What is certain is that the post-Sunak Conservative Party will not embrace a return to the old One Nation centre-ground. There are simply no significant champions of this tradition left: they were all purged by Boris Johnson in 2019. They have ceased to be.

No: the ideological battle will be between varieties of Brexitism, of Right-wing populism. The Silly Party — sorry, the New Conservatives — will demand an even tougher approach to immigration.

In this respect, crucially, they reveal that they prioritise nationalist identity — or what they call “cultural security” — over the needs of the economy. With 165,000 vacancies in the care home sector, it is madness to propose the closure of the scheme to allow care homes to recruit foreign workers.

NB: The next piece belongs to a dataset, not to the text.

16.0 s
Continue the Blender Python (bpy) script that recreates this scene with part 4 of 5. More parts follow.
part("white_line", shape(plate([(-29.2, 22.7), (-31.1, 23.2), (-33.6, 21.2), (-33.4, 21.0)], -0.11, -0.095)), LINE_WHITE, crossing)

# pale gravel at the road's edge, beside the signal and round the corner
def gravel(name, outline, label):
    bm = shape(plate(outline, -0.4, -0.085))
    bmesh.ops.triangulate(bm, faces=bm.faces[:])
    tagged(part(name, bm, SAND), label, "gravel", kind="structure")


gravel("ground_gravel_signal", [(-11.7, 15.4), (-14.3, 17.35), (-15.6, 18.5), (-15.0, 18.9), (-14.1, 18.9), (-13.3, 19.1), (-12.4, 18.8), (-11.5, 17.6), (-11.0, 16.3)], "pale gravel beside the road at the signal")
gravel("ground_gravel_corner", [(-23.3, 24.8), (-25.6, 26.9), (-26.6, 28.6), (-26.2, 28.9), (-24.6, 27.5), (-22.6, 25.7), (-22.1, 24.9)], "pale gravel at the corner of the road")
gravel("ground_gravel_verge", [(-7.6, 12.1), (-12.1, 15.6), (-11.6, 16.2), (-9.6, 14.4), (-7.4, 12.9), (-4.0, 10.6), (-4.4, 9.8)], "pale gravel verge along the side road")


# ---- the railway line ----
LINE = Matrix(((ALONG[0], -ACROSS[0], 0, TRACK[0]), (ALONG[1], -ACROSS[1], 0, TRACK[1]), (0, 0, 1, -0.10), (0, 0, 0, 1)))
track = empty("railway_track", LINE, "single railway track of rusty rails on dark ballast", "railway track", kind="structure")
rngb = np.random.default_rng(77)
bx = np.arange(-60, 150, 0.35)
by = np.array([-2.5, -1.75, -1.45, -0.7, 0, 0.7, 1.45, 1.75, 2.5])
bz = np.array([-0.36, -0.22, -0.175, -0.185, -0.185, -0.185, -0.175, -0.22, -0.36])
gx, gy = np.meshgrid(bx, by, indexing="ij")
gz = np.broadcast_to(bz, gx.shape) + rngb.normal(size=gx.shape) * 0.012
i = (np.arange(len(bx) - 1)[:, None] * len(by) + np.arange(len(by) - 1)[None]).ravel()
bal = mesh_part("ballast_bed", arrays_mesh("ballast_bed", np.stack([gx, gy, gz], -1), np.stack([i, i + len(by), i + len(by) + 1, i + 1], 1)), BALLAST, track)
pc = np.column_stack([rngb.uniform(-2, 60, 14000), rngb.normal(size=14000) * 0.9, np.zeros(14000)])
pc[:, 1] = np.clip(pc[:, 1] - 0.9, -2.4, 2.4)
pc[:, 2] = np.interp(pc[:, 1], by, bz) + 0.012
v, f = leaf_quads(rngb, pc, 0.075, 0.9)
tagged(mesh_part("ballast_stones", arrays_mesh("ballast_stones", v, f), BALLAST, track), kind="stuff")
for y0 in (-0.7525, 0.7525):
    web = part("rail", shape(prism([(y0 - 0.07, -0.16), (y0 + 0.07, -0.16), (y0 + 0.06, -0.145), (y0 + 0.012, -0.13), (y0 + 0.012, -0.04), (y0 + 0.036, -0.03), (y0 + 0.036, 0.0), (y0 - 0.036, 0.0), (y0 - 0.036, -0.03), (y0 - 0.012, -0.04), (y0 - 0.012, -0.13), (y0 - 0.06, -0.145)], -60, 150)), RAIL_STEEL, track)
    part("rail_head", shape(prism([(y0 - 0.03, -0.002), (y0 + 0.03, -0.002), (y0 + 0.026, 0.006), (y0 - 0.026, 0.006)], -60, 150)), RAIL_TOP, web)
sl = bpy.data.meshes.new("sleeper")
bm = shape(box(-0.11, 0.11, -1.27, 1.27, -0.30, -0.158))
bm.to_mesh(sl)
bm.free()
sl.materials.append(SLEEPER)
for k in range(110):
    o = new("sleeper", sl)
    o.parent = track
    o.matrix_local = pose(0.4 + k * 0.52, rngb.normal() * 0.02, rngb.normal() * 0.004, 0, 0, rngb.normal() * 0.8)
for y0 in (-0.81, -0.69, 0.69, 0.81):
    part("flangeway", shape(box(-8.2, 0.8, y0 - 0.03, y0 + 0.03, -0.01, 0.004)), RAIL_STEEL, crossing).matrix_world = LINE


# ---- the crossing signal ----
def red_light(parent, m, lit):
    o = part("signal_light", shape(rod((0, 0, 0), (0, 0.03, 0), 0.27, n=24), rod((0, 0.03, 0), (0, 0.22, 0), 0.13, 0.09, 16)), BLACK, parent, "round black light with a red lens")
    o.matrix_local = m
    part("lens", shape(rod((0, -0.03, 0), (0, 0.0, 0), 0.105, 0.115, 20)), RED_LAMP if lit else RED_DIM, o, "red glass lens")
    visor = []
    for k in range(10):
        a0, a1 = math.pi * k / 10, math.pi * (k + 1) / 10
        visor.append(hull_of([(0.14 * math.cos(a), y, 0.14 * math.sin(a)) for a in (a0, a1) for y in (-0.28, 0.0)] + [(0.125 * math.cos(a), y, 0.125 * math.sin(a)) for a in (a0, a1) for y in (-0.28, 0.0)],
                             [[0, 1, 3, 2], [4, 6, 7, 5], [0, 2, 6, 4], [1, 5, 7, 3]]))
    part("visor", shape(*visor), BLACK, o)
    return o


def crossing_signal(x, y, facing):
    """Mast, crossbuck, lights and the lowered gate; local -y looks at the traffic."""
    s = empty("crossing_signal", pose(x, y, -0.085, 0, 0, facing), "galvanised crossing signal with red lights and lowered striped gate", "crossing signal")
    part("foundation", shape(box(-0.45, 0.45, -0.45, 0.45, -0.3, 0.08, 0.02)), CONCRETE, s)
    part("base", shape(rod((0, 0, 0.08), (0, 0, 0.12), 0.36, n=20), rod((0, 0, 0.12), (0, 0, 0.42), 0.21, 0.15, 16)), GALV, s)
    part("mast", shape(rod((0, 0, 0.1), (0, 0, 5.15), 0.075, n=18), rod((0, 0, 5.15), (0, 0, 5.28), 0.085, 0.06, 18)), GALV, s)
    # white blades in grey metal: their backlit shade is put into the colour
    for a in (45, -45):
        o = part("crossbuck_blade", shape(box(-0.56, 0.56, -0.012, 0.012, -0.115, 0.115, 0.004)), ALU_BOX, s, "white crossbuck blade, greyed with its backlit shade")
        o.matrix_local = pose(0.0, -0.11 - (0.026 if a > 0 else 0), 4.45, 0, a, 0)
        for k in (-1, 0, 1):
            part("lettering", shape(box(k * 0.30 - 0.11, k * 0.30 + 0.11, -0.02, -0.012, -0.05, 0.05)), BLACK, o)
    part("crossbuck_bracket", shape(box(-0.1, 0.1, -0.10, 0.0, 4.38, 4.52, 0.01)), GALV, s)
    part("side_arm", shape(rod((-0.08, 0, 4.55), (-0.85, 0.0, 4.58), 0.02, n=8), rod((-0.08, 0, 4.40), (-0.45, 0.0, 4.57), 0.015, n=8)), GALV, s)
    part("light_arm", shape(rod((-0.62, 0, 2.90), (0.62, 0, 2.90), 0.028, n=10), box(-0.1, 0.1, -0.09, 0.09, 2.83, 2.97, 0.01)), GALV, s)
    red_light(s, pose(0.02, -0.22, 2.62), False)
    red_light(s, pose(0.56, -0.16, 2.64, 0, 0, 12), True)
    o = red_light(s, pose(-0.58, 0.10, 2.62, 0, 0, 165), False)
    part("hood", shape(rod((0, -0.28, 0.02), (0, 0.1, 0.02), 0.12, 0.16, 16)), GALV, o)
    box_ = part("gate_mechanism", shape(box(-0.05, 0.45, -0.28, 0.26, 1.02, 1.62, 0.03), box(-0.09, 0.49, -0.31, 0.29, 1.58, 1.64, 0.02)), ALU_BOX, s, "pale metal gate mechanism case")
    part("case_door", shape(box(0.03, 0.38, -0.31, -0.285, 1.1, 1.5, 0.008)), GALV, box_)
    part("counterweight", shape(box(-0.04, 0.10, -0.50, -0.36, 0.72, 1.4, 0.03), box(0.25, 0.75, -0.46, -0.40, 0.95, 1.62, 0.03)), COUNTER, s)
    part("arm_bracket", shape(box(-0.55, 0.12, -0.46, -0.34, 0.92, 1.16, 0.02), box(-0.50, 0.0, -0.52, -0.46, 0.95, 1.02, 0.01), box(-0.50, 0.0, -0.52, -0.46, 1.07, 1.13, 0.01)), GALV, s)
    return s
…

With the UK tech and financial sectors in need of the best and the brightest, it is madness to suggest ending the graduate visa route, which allows foreign students to remain in the UK for up to two years while they look for a job after finishing their courses.

Yet this is precisely what the New Conservatives propose. They are culture warriors before they are champions of economic growth. And their flame-eyed rhetoric is giving some of their Brexiteer allies pause for thought.

Note, for instance, that Steve Baker, the Northern Ireland minister, and former “Spartan” hardliner in the Brexit legislative wars, has distanced himself from the Home Secretary, Suella Braverman — whose leadership campaign he backed last year. Reportedly, Baker now feels that Braverman has “heaped shame upon innocent men” by claiming in April (quite inaccurately) that grooming gangs are “almost all British-Pakistani”.

Witness, too, the decision by Business and Trade Secretary Kemi Badenoch not to ditch all EU laws in one mighty bonfire by the end of the year. This would have involved the review of 4,000 pieces of legislation by December 31, and she has opted instead for a phased strategy. This has put her at odds with some fellow Brexiteers — to whom her riposte has been: “I’m certainly not an arsonist. I’m a Conservative”.

In the strategic positions adopted by Baker and Badenoch we witness the emergence of the Slightly Silly Party: still fiercely committed to Brexit and the reduction of immigration, but at least a little mindful of the impact of dog-whistle rhetoric and measures directly hostile to economic recovery.

Silly or Slightly Silly: what a choice. How can you resist?